> WORK TO COMPLETE
Give back the entire listing verbatim.

# Start of SOURCE DATA

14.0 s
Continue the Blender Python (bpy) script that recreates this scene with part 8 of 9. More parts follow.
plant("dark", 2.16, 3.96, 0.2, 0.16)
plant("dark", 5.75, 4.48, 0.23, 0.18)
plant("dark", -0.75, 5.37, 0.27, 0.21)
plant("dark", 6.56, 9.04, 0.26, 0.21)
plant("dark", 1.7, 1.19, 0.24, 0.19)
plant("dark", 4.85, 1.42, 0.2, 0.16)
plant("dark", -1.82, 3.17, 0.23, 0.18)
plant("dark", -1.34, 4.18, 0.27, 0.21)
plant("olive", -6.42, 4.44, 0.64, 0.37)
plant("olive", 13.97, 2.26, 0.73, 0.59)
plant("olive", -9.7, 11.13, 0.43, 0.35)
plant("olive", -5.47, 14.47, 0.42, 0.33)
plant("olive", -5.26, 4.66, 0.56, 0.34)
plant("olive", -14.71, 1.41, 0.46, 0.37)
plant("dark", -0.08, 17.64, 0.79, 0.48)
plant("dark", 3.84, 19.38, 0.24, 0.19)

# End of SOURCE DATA

> SOLUTION FOR THIS EXERCISE
14.0 s
Continue the Blender Python (bpy) script that recreates this scene with part 8 of 9. More parts follow.
plant("dark", 2.16, 3.96, 0.2, 0.16)
plant("dark", 5.75, 4.48, 0.23, 0.18)
plant("dark", -0.75, 5.37, 0.27, 0.21)
plant("dark", 6.56, 9.04, 0.26, 0.21)
plant("dark", 1.7, 1.19, 0.24, 0.19)
plant("dark", 4.85, 1.42, 0.2, 0.16)
plant("dark", -1.82, 3.17, 0.23, 0.18)
plant("dark", -1.34, 4.18, 0.27, 0.21)
plant("olive", -6.42, 4.44, 0.64, 0.37)
plant("olive", 13.97, 2.26, 0.73, 0.59)
plant("olive", -9.7, 11.13, 0.43, 0.35)
plant("olive", -5.47, 14.47, 0.42, 0.33)
plant("olive", -5.26, 4.66, 0.56, 0.34)
plant("olive", -14.71, 1.41, 0.46, 0.37)
plant("dark", -0.08, 17.64, 0.79, 0.48)
plant("dark", 3.84, 19.38, 0.24, 0.19)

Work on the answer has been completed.